Mr Naveen Kukreja, Co-founder and CEO, Paisabazaar.com, said, “There is a huge opportunity that start-ups are seeing in all categories of financial products.”
He said that the financial sector is unique because it not only contributes directly to the economy and the GDP but is a big enabler, contributing indirectly to the growth of other sectors as well.
Dr Saurabh Srivastava, Former Chairman, NASSCOM, said, “Digital revolution is going to change the way things happen. The biggest revolution that has happened is what technology has done to the world of start-ups.” He added that start-ups are beginning to engage in the real challenges of India.

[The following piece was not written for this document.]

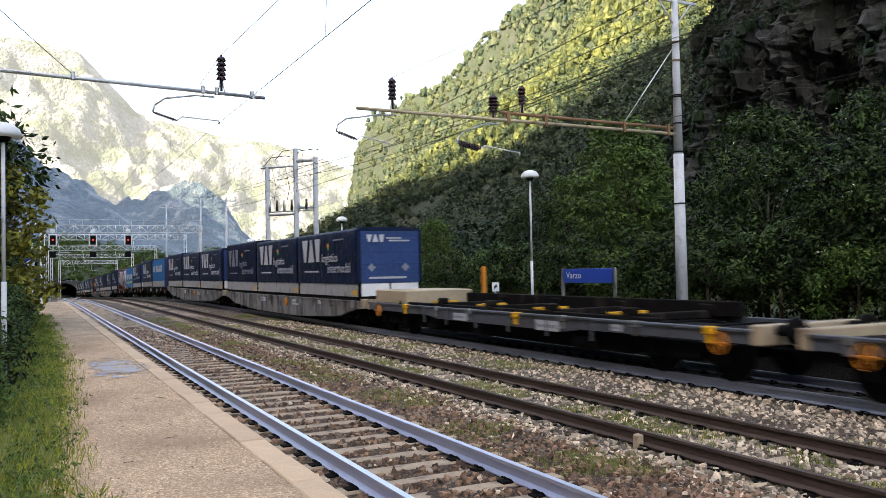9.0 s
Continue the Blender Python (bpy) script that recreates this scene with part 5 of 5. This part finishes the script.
def lamp_post(x, y, z0, z1, label="thin pale lamp post with a white mushroom shade"):
    home = thing("platform_lamp", label, "street lamp", "platform lamps")
    bm = bmesh.new()
    rod(bm, (x, y, z0 - 0.05), (x, y, z0 + 1.8), 0.048, seg=10)
    rod(bm, (x, y, z0 + 1.8), (x, y, z1 - 0.25), 0.036, seg=10)
    part("pole", bm, M["pole"], home)
    bm = bmesh.new()
    prof = [(0.30, -0.10), (0.315, -0.05), (0.27, 0.05), (0.18, 0.12), (0.08, 0.16), (0.0, 0.165)]
    rings = [[bm.verts.new((x + max(r, 0.001) * math.cos(2 * math.pi * i / 20), y + max(r, 0.001) * math.sin(2 * math.pi * i / 20), z1 - 0.2 + dz)) for i in range(20)] for r, dz in prof]
    for a, b in zip(rings, rings[1:]):
        for i in range(20):
            bm.faces.new((a[i], a[(i + 1) % 20], b[(i + 1) % 20], b[i]))
    bm.faces.new(rings[0][::-1])
    part("shade", bm, M["white"], home, "white domed shade", smooth=True)
    bm = bmesh.new()
    rod(bm, (x, y, z1 - 0.40), (x, y, z1 - 0.29), 0.08, 0.15, seg=12)
    part("lamp_holder", bm, M["black"], home)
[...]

Mr Sandip Somany, President, FICCI, said, “With approximately 30,000 start-ups and 30-plus unicorns, India is today home to the third-largest start-up ecosystem globally. Projections indicate that by 2025, India may well have 1,00,000 start-ups, employing over 3.25 million people, and producing 100-plus unicorns, with a total market value worth over $500 billion.”
“Start-ups will contribute considerably to the vision of achieving a $5 trillion economy by providing innovative avenues for investment,” Mr Somany added.
Dr Sangita Reddy, President-elect, FICCI, said, “It is the entrepreneurial spirit of the Indian businessman and businesswoman which is the single most powerful factor to drive this economy forward.”